Le conflit en Syrie a exacerbé les tensions, d’abord du fait de la multiplicité des acteurs présents dans la région ; le Hezbollah, le régime syrien, les forces israéliennes et jordaniennes, les groupes affiliés à l’insurrection syrienne, et ceux affiliés à la mouvance djihadiste. Du reste, les stratégies de ces acteurs se sont complexifiées au cours du temps, jusqu’à aboutir à des alliances parfois contre-nature. Ces politiques sécuritaires visant à contenir et à tirer parti du conflit syrien ne peuvent être synthétisées brièvement, c’est pourquoi nous nous attacherons ici à analyser uniquement celles d’Israël, du régime syrien, de la Jordanie et du groupe djihadiste Jaysh Khalid Ibn al-Walid.

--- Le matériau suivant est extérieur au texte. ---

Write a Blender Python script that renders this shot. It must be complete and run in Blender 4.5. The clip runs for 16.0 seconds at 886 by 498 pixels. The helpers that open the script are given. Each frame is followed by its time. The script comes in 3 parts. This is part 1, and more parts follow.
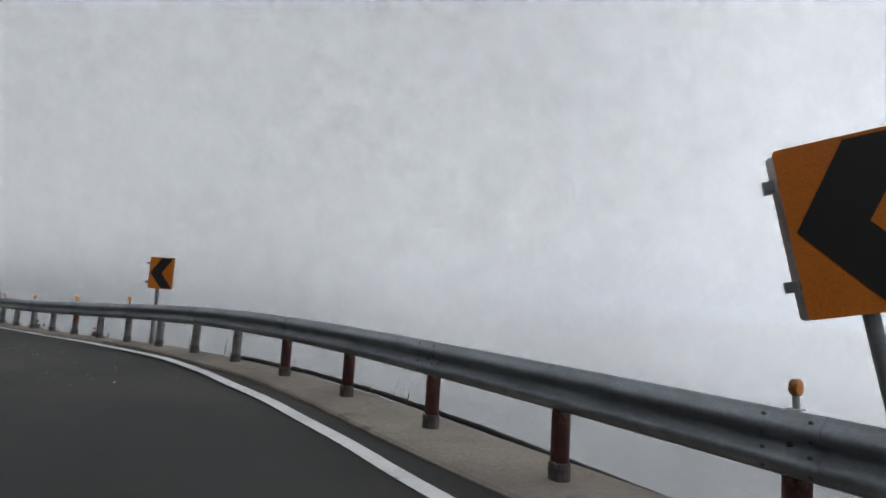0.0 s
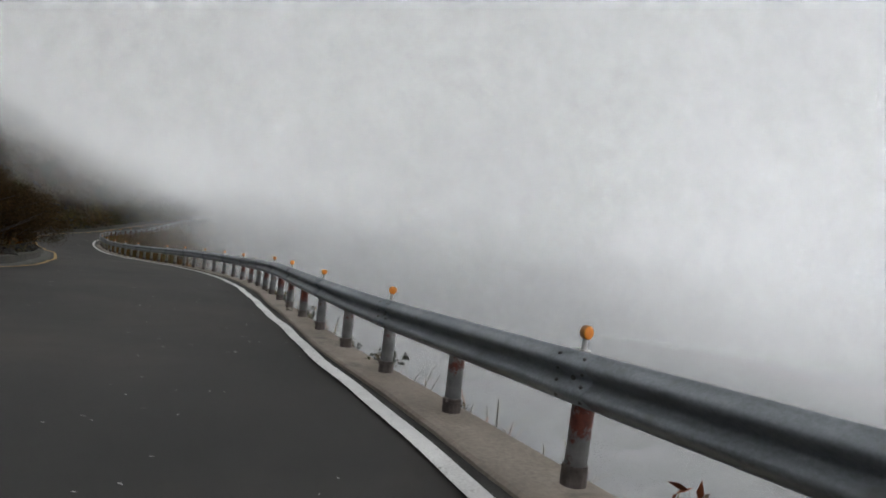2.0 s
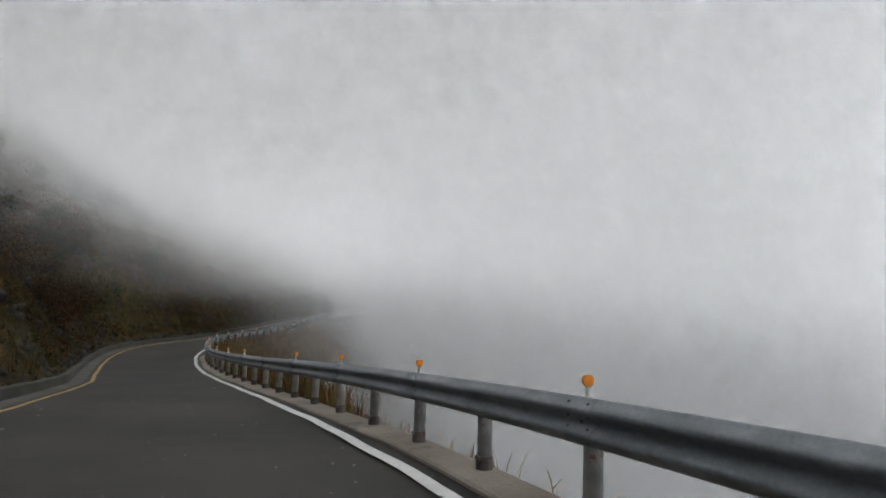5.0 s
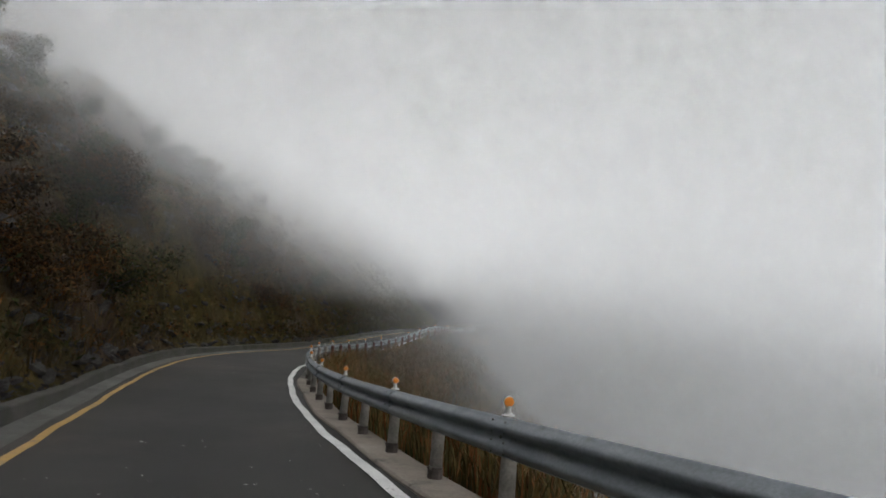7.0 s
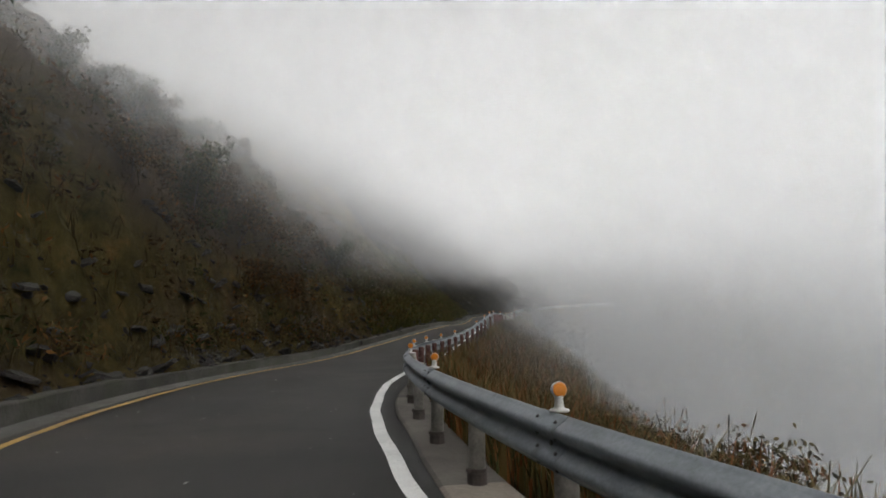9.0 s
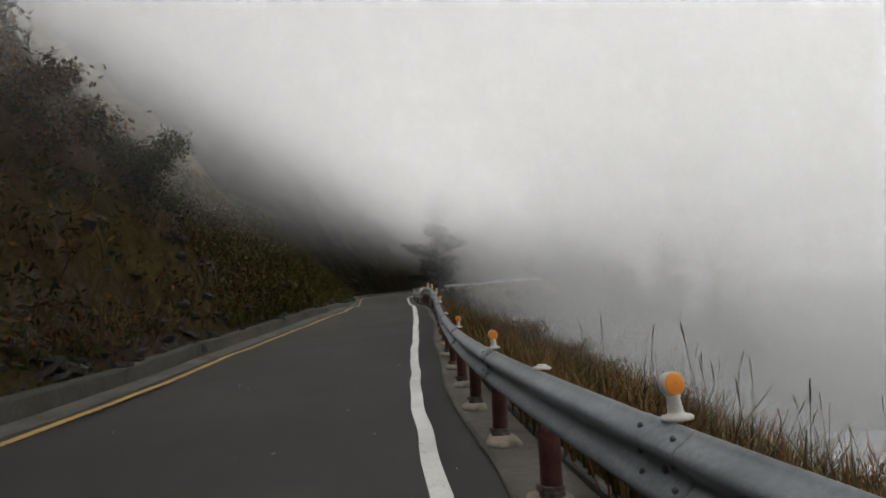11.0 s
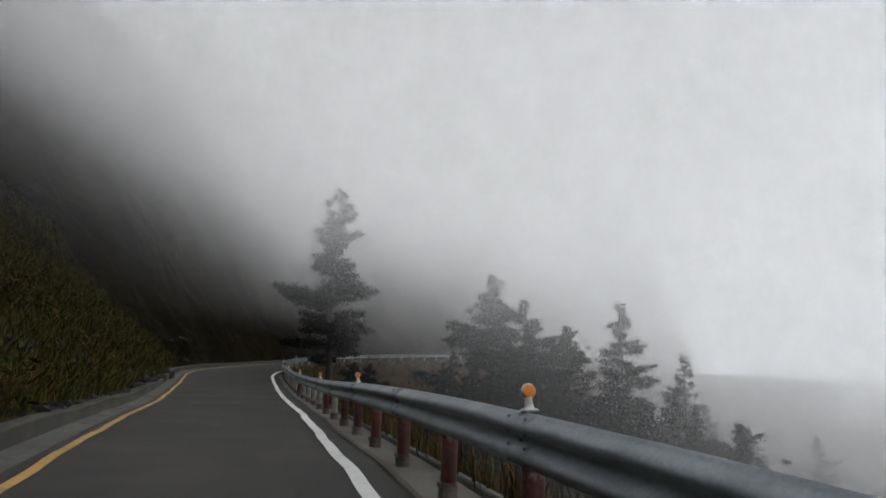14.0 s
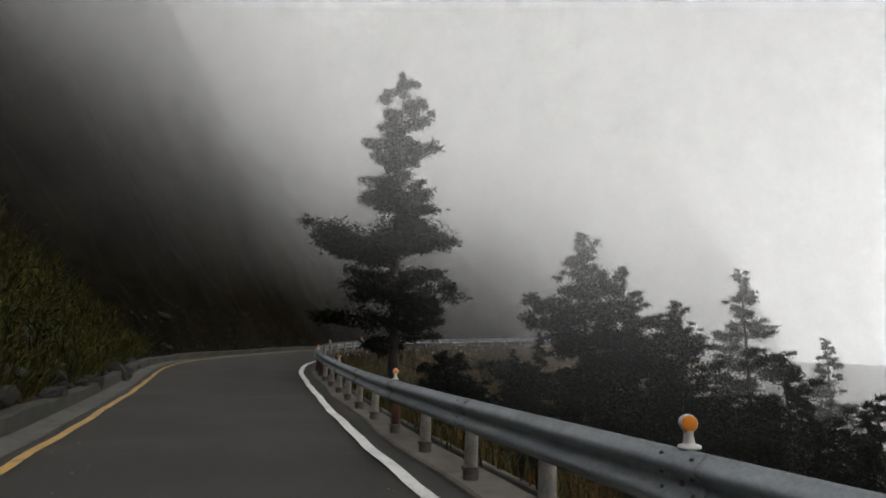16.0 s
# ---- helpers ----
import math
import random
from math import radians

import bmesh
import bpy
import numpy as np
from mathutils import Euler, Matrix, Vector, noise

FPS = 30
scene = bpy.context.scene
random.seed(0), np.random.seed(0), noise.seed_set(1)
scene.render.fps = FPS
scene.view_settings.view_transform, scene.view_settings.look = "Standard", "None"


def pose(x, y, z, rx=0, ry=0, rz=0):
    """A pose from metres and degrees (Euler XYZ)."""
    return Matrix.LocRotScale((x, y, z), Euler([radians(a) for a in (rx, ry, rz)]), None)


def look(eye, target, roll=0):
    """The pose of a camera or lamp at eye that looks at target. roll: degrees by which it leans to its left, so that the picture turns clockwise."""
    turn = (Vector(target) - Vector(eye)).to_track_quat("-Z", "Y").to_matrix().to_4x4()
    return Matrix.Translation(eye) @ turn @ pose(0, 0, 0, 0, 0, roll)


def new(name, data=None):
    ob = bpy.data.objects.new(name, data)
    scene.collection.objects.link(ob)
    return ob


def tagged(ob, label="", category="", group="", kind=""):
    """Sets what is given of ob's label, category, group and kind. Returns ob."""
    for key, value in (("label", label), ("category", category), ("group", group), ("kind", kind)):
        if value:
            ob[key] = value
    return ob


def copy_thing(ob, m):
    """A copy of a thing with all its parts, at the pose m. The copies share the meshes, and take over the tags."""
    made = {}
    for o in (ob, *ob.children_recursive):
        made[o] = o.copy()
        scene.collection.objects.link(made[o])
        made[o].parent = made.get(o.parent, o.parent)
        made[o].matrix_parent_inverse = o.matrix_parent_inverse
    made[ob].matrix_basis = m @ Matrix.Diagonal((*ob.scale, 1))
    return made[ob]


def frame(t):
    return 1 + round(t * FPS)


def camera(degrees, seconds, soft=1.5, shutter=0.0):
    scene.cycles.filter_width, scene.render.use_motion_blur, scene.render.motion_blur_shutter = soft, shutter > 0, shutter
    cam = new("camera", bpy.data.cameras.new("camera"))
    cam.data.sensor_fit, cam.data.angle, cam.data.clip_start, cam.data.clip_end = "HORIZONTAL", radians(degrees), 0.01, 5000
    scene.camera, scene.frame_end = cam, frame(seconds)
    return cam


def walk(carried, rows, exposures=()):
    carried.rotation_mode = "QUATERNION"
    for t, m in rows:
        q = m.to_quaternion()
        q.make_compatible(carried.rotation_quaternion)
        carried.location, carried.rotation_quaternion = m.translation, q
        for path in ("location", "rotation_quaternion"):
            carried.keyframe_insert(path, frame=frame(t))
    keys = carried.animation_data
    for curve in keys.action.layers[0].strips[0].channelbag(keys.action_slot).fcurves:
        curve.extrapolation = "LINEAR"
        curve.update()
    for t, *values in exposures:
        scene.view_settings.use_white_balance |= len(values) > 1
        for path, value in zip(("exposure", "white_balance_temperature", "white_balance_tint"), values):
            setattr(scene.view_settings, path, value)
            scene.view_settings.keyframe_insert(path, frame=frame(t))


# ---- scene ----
# the drive: one lens, one path
cam = camera(73.49, 16.0, soft=1.8)
ROWS = [  # seconds, place, yaw, pitch, roll
    (0.0, -11.008, 2.445, -3.689, -22.33, 4.79, 3.99),
    (0.5, -11.396, 6.058, -3.760, -14.67, 0.76, 3.74),
    (1.0, -12.180, 9.388, -3.836, -6.73, 1.88, 4.47),
    (1.5, -13.180, 12.747, -3.809, -2.55, 0.49, 6.77),
    (2.0, -14.411, 15.919, -3.880, 1.85, -0.44, 6.47),
    (2.5, -15.695, 19.229, -4.030, 6.29, 0.16, 4.46),
    (3.0, -17.110, 22.450, -4.177, 9.69, 2.35, 3.12),
    (3.5, -18.625, 25.466, -4.337, 10.27, 4.71, 2.32),
    (4.0, -20.301, 28.497, -4.421, 13.84, 4.86, -0.28),
    (4.6, -22.203, 32.358, -4.609, 13.43, 5.63, 0.54),
    (5.2, -24.424, 35.978, -4.823, 14.85, 7.28, 2.30),
    (5.8, -27.026, 39.330, -4.990, 17.57, 8.84, 3.99),
    (6.3, -29.404, 42.121, -5.162, 18.91, 9.39, 4.58),
    (6.5, -30.305, 43.255, -5.240, 18.68, 9.04, 6.40),
    (6.6, -30.735, 43.887, -5.288, 20.67, 8.39, 4.68),
    (7.0, -32.599, 46.200, -5.409, 21.54, 8.41, 4.76),
    (7.5, -34.824, 49.162, -5.595, 21.76, 9.42, 1.67),
    (8.0, -37.025, 51.794, -5.745, 20.58, 11.17, 3.21),
    (8.2, -37.898, 52.894, -5.748, 22.36, 8.66, 0.39),
    (8.8, -40.576, 56.206, -5.832, 21.01, 8.27, -0.02),
    (9.3, -42.630, 59.100, -5.833, 18.91, 7.60, -0.71),
    (9.8, -44.509, 62.179, -5.766, 15.39, 6.96, -1.36),
    (10.3, -46.125, 65.350, -5.712, 10.23, 6.67, -1.66),
    (10.5, -46.671, 66.642, -5.669, 8.92, 6.11, -3.36),
    (10.6, -46.931, 67.287, -5.659, 9.16, 6.04, -4.73),
    (11.0, -47.838, 69.922, -5.699, 7.19, 6.25, -1.61),
    (11.5, -48.883, 73.296, -5.592, 0.04, 8.39, -1.62),
    (12.0, -49.810, 76.673, -5.556, -3.18, 10.16, -2.19),
    (12.5, -50.413, 80.265, -5.371, -4.17, 10.75, -3.62),
    (13.0, -51.031, 83.707, -5.077, -6.31, 15.35, -1.33),
    (13.5, -51.644, 87.119, -4.790, -6.11, 14.49, 0.33),
    (14.0, -52.411, 90.265, -4.471, -5.88, 13.11, 1.76),
    (14.5, -53.075, 93.613, -4.253, -5.86, 12.46, 3.37),
    (15.0, -53.829, 96.637, -4.210, -5.70, 12.62, 3.94),
    (15.2, -54.170, 97.933, -4.190, -5.77, 13.31, 5.23),
    (15.5, -54.637, 99.853, -4.137, -5.69, 13.44, 4.73),
    (16.0, -55.344, 103.325, -4.029, -5.41, 11.75, 1.67),
]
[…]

  1. Israël : Empêcher la reconfiguration d’une menace au nord

Israël a défini sa stratégie en fonction de deux objectifs : le premier est d’empêcher le Hezbollah de gagner en profondeur stratégique et de bénéficier de l’appui technologique des forces paramilitaires iraniennes. En effet, le Hezbollah peut bénéficier de bases arrières dans deux pays, d’une capacité augmentée de recrutement et d’obtention de ressources, ainsi que de l’expérience opérationnelle indiscutable acquise en Syrie. Deuxièmement, et dans une moindre mesure, Israël tente de contenir la prolifération des groupes djihadistes dans la région.

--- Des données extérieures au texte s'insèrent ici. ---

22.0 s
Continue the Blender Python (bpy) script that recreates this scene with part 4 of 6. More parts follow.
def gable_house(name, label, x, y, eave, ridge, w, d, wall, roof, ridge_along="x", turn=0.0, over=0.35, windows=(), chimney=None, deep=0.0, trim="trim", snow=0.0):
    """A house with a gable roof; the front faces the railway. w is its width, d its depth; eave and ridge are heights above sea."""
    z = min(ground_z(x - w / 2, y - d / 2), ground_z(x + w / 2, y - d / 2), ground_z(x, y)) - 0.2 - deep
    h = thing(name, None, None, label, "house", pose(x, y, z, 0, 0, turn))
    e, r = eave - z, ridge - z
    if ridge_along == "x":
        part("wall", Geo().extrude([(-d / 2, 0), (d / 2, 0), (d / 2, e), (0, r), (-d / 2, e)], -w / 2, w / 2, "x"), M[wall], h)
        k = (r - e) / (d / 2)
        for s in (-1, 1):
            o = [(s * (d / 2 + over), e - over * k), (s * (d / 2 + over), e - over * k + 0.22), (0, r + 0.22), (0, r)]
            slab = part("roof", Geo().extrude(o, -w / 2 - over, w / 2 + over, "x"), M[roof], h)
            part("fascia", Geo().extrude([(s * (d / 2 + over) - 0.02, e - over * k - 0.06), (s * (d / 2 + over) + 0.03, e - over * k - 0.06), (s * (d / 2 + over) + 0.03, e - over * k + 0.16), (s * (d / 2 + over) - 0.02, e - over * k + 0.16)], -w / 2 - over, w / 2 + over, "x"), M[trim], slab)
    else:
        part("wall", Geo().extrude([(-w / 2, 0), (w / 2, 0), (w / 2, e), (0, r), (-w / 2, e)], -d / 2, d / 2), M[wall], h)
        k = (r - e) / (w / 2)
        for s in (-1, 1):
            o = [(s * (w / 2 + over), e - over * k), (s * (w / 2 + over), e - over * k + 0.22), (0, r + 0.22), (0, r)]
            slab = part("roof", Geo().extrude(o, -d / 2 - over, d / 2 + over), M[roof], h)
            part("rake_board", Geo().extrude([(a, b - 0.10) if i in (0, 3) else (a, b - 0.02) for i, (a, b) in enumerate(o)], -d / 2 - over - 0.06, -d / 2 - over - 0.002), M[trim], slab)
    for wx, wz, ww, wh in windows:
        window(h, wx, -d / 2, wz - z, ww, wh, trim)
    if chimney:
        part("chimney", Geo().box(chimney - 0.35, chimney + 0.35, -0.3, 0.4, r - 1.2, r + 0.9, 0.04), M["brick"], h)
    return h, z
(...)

Pour atteindre ces objectifs, les forces israéliennes utilisent des tactiques hybrides mêlant guerre conventionnelle et asymétrique. Depuis le début du conflit, Israël frappe les positions du régime syrien dès lors que des tirs atteignent le plateau du Golan[1]. L’intervention du Hezbollah dans le conflit syrien dès 2012 et la montée en puissance de l’aide iranienne au régime syrien ont mené à des frappes préemptives israéliennes sur des convois et des bases du Hezbollah en Syrie. Le fait d’empêcher les transferts de technologies entre l’Iran et le Hezbollah est régulièrement réaffirmé comme une ligne rouge par les autorités politiques[2]. Alors qu’un F16 de l’armée israélienne s’est écrasé après avoir été touché par un système de défense syrien en février, l’intervention miliaire israélienne pourrait monter en puissance ; il s’agirait pour Tsahal de garder une liberté de mouvement aérien dans la zone face aux systèmes de défense syrien.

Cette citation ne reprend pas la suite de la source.